Tak hanya dalam hal sosial, pembangunan pun mulai menunjukkan kemajuan. Salah satu simbol kebanggaan warga, Tugu Pacul, dibangun pada era 1980-an sebagai simbol kerja keras dan perjuangan petani.
Nama “Pacul” tak sekadar alat, tapi lambang semangat membangun dari nol.
Secara geografis, Karang Sari terletak di daratan rendah seluas 367,90 hektare, dengan aliran sungai yang mendukung pertanian.

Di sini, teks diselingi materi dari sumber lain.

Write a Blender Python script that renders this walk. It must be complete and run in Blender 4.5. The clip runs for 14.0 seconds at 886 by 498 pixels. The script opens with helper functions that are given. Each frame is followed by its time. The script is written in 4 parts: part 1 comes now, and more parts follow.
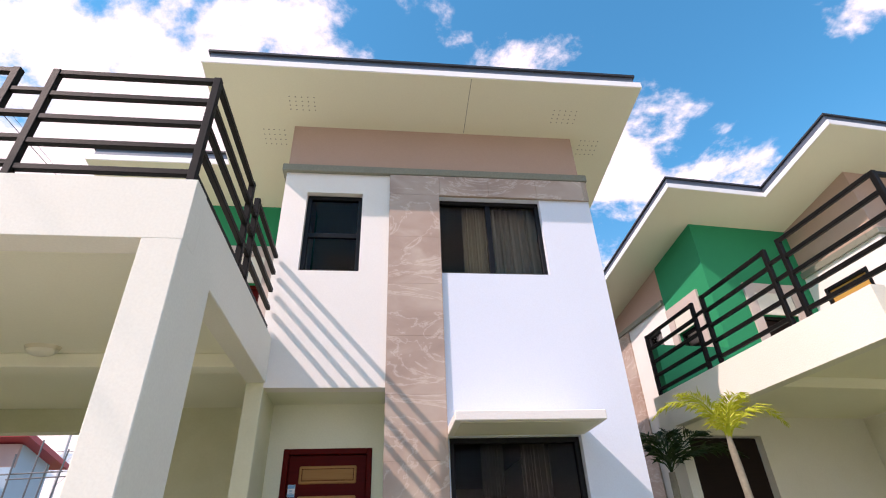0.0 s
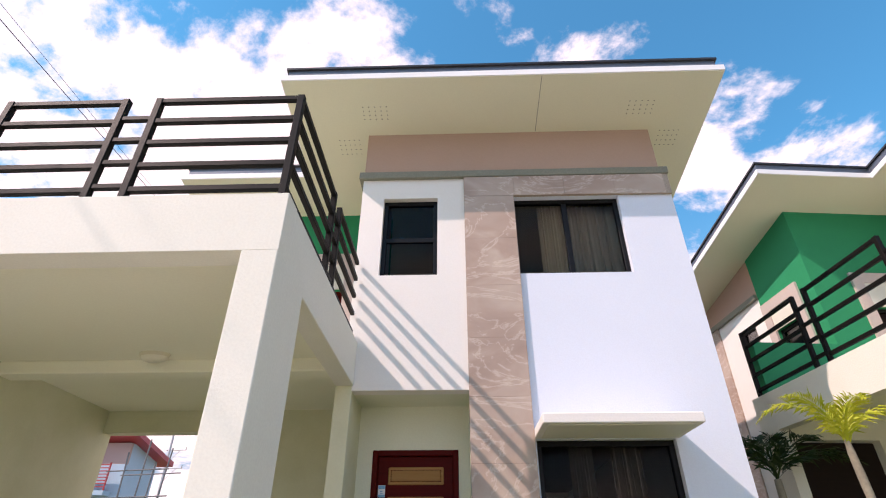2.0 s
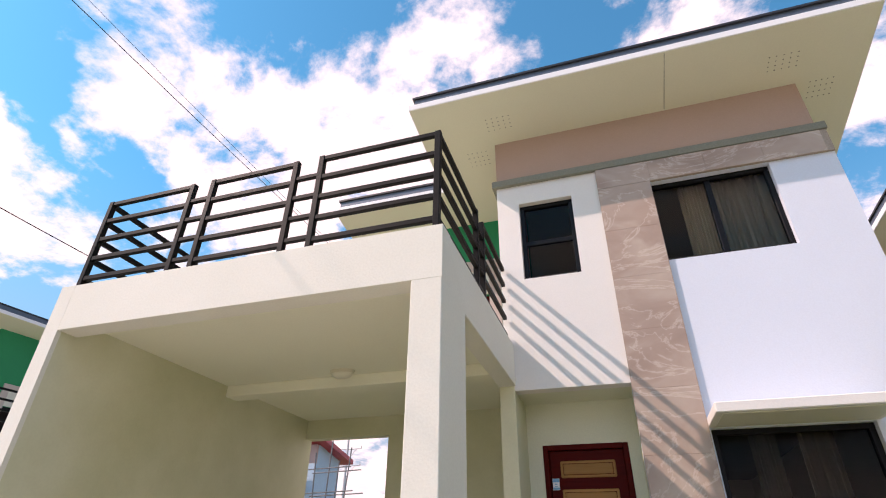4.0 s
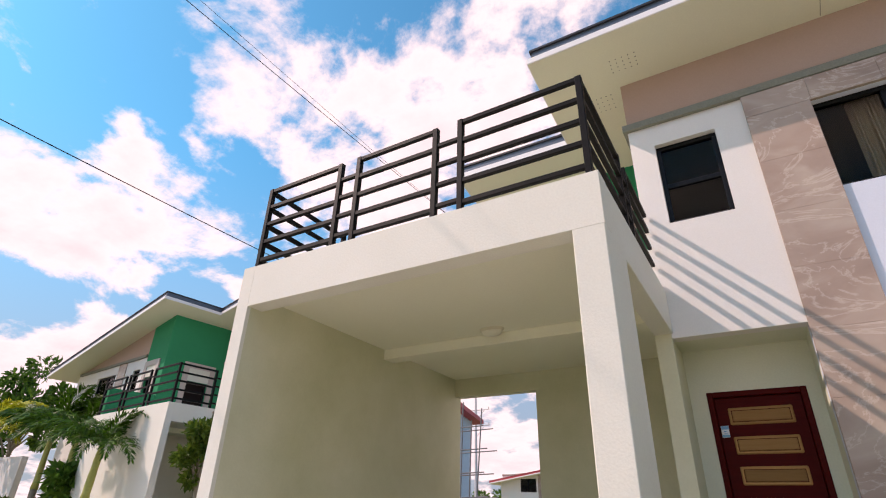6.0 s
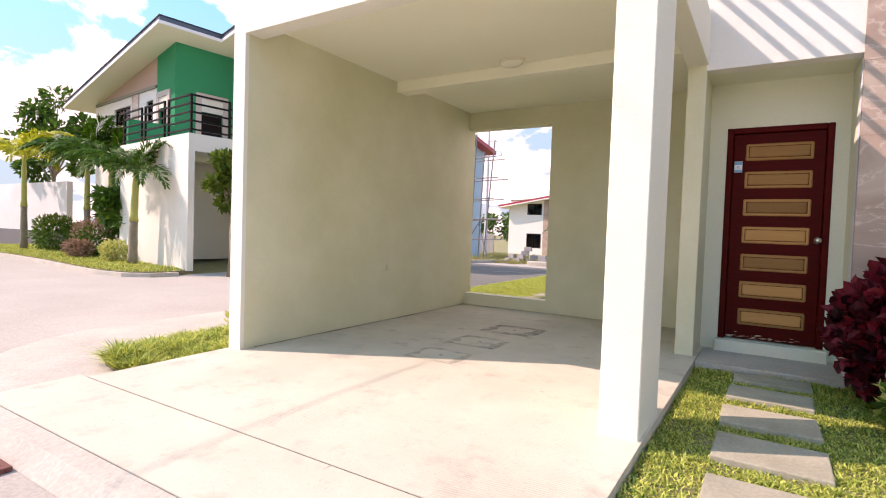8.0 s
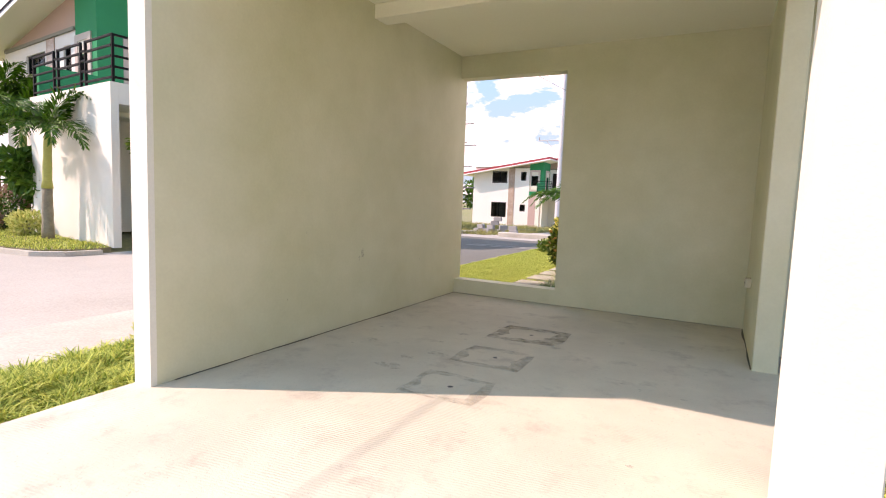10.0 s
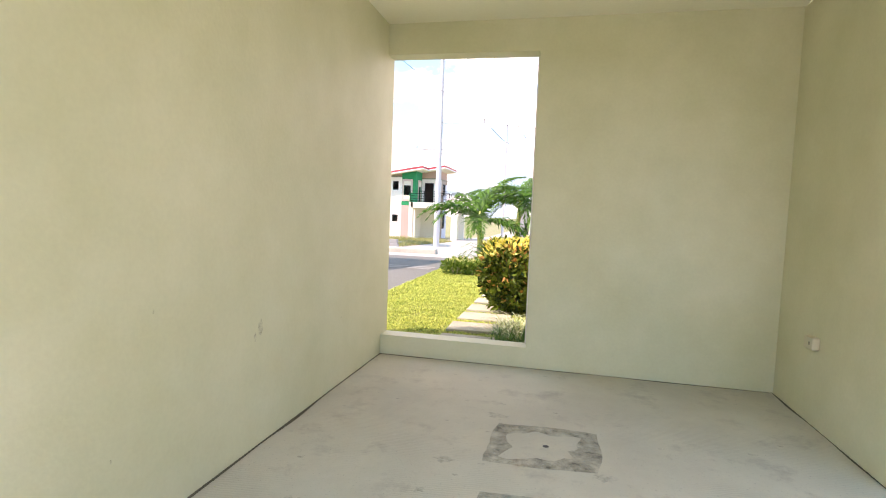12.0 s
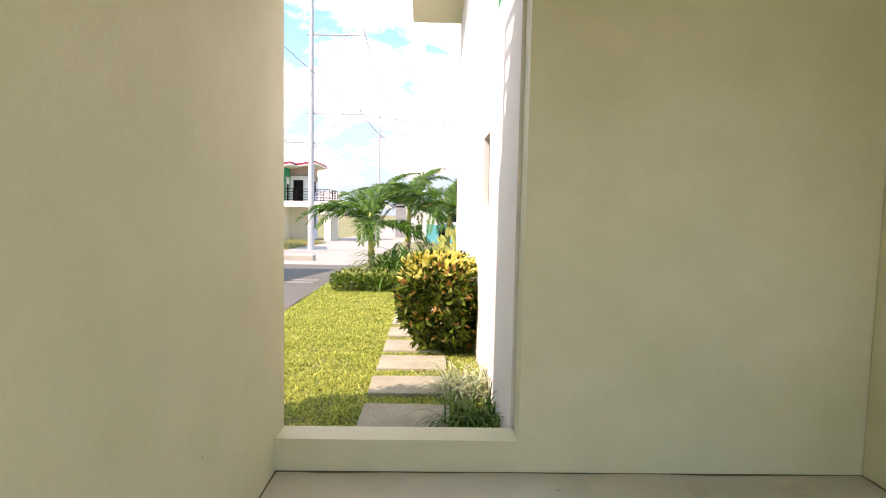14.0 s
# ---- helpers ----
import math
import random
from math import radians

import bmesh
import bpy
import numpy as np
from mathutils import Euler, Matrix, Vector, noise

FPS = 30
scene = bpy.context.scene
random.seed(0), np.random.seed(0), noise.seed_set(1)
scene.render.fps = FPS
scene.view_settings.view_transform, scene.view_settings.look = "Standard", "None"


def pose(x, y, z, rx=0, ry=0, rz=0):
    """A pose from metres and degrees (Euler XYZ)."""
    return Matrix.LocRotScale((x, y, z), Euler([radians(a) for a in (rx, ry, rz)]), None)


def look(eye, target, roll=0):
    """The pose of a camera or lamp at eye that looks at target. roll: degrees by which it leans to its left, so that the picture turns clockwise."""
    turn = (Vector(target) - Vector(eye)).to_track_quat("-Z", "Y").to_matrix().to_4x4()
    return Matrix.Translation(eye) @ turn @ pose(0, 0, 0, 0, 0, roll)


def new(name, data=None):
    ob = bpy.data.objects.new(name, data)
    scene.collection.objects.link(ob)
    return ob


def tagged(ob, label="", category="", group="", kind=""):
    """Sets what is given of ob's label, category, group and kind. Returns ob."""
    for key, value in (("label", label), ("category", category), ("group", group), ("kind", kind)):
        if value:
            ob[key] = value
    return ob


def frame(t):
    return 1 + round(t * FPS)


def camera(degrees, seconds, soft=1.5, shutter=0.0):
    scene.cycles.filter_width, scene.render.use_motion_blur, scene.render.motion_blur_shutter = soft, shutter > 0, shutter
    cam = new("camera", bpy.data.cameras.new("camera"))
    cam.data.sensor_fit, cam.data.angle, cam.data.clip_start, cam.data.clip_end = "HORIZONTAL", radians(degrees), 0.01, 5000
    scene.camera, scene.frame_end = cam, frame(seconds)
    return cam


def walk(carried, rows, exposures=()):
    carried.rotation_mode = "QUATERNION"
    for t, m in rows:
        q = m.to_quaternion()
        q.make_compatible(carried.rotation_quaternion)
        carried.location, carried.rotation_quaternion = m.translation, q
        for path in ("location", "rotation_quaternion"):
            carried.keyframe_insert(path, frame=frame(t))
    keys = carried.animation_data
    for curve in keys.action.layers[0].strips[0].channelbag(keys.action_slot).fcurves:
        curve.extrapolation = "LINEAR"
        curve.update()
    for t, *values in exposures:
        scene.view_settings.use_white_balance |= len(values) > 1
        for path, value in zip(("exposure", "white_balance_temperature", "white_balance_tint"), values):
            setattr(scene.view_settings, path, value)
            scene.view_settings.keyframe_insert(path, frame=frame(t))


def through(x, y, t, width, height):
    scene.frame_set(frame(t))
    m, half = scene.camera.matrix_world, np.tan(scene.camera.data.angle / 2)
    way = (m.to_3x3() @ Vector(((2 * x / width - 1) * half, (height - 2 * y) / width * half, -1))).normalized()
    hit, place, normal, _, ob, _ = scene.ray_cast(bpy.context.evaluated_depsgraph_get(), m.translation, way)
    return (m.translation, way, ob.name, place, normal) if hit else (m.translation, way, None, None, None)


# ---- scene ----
cam = camera(80.5, 14.0, soft=1.1)
PATH = [
    (0, (-0.921, 0.246, 1.152), (-0.712, 1.94, 2.194), -2.3),
    (0.5, (-0.945, 0.259, 1.145), (-0.772, 1.954, 2.193), -2.0),
    (1, (-0.986, 0.268, 1.148), (-0.898, 1.966, 2.2), -1.1),
    (1.5, (-1.011, 0.261, 1.15), (-1.009, 1.961, 2.203), -0.4),
    (2, (-1.012, 0.252, 1.158), (-1.065, 1.952, 2.21), 0.0),
    (4.5, (-1.152, -0.166, 1.147), (-1.819, 1.425, 2.158), 1.0),
    (5, (-1.255, -0.233, 1.17), (-2.024, 1.318, 2.172), 1.3),
    (5.5, (-1.344, -0.282, 1.156), (-2.204, 1.228, 2.146), 1.8),
    (6, (-1.414, -0.234, 1.054), (-2.343, 1.292, 1.955), 1.5),
    (6.5, (-1.44, -0.179, 0.934), (-2.439, 1.429, 1.58), 1.5),
    (7, (-1.382, -0.237, 1.045), (-2.43, 1.441, 1.343), 1.8),
    (7.5, (-1.448, -0.196, 1.103), (-2.503, 1.503, 1.151), 2.0),
    (8, (-1.492, -0.141, 1.111), (-2.55, 1.554, 1.039), 1.9),
    (10.5, (-2.895, 1.279, 1.201), (-3.717, 3.092, 1.007), 2.2),
    (11, (-3.225, 1.619, 1.241), (-3.914, 3.49, 1.074), 2.1),
    (11.5, (-3.53, 2.014, 1.253), (-4.083, 3.93, 1.098), 1.8),
    (12, (-3.87, 2.385, 1.288), (-4.306, 4.331, 1.147), 2.2),
    (12.5, (-4.097, 2.824, 1.297), (-4.368, 4.801, 1.164), 1.6),
    (13, (-4.34, 3.225, 1.322), (-4.474, 5.216, 1.186), 1.7),
    (13.5, (-4.517, 3.61, 1.366), (-4.533, 5.605, 1.235), 1.8),
    (14, (-4.605, 4.075, 1.385), (-4.553, 6.072, 1.245), 1.2),
]
EXPOSURES = [(0.0, 0.48, 7250, 36), (4.5, 0.26, 7600, 37), (5.2, 0.18, 7600, 37), (6.0, 0.14, 7700, 38), (6.5, 0.3, 7750, 40), (7.2, 0.67, 7800, 42), (8.2, 0.83, 7850, 42), (10.5, 0.95, 7650, 39), (11.2, 1.5, 7550, 36), (12.5, 1.54, 7750, 36), (14, 1.2, 8000, 36)]
walk(cam, [(t, look(eye, target, roll)) for t, eye, target, roll in PATH], EXPOSURES)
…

Dari total penduduk sebanyak 2.587 jiwa (788 KK), sebanyak 34,33 persen bekerja sebagai petani dan 32,8 persen sebagai buruh tani. Selebihnya adalah pengusaha, perangkat desa, guru, dan lainnya.
Sebanyak 245 Ha digunakan untuk pemukiman, 285 Ha untuk sawah, dan sisanya berupa fasilitas umum serta jalan desa sepanjang 18,7 km.

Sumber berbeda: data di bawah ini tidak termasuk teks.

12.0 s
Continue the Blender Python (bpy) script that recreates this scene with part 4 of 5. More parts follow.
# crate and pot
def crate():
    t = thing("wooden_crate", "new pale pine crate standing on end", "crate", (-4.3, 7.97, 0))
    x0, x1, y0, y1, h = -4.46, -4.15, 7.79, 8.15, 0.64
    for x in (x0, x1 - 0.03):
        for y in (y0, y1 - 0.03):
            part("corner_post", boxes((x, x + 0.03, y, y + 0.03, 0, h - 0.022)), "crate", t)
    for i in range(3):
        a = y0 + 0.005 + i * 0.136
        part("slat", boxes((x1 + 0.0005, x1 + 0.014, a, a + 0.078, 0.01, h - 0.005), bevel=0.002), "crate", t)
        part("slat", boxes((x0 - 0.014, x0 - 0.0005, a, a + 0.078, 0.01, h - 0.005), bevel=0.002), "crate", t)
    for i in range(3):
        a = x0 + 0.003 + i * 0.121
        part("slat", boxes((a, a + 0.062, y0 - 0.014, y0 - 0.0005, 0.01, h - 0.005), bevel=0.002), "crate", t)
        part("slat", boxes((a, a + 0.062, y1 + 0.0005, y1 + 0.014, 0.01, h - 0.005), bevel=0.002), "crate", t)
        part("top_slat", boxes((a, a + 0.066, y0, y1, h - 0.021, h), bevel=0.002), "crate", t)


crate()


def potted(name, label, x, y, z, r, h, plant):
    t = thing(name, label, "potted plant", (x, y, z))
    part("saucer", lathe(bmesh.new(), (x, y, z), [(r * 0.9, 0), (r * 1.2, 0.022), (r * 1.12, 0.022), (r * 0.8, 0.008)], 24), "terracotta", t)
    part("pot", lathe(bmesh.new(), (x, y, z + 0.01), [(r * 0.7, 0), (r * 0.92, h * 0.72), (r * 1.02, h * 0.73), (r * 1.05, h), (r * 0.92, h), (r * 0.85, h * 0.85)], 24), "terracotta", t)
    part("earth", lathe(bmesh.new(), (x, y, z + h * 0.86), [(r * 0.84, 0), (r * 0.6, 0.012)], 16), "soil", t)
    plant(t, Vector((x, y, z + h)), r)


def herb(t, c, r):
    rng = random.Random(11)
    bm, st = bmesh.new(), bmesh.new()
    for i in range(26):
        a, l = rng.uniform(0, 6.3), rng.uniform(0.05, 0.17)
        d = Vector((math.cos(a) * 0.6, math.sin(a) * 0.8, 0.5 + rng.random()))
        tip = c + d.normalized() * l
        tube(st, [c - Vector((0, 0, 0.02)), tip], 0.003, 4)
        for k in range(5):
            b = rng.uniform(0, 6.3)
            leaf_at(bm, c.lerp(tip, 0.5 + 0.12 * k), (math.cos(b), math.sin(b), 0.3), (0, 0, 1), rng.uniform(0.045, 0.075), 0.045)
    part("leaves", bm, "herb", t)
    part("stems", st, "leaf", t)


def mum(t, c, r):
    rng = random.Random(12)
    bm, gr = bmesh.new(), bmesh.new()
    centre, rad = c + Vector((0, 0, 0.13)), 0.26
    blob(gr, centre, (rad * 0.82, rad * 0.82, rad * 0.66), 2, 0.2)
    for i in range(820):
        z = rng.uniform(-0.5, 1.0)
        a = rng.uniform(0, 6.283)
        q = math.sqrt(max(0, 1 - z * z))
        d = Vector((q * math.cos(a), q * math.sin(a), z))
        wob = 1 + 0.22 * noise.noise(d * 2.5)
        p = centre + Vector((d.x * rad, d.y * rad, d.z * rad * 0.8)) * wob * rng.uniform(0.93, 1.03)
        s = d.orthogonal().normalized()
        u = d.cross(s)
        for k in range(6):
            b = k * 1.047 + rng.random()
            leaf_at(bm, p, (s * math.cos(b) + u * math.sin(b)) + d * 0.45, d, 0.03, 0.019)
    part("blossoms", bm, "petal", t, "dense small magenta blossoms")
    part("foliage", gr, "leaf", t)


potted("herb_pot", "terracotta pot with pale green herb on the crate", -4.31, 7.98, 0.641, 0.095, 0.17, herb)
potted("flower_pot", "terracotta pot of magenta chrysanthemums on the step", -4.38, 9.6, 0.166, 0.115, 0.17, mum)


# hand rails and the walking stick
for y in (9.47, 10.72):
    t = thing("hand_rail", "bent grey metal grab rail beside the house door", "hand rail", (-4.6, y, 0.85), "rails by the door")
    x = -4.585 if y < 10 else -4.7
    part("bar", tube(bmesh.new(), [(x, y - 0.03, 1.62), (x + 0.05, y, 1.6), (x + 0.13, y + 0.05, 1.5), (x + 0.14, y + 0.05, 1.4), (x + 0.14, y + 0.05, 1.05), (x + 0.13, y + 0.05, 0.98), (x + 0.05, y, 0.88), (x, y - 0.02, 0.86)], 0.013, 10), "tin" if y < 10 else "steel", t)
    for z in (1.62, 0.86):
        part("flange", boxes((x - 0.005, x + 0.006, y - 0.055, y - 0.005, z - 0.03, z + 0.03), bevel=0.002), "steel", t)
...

Meski kepadatan penduduk hanya 0,20 per km persegi, Karang Sari terus tumbuh. Kepala Desa Zaidun, S.E., tak tinggal diam.
Ia aktif menjalin komunikasi dan pendekatan kepada DPRD hingga DPR RI, agar program pembangunan menyentuh Karang Sari yang sebelumnya minim infrastruktur.
Dengan tanah yang dulu keras kini menjadi lahan subur, dan penduduk yang dulu bertahan hidup kini mulai berkembang, Desa Karang Sari adalah contoh nyata bagaimana tekad dan kerja keras bisa mengubah sejarah.
Tak berlebihan bila warga berharap, Karang Sari mendapat perhatian lebih dari pemerintah pusat maupun provinsi.
Karena dari desa seperti inilah Indonesia tumbuh dari peluh, dari pacul, dari tanah yang diolah dengan cinta.
Karang Sari adalah potret desa yang tumbuh dari keteguhan para transmigran.
Dari pacul pertama yang mencangkul semak, hingga kini menjadi desa mandiri yang terus bergerak, desa ini adalah cerita nyata tentang perjuangan, persatuan, dan harapan masa depan.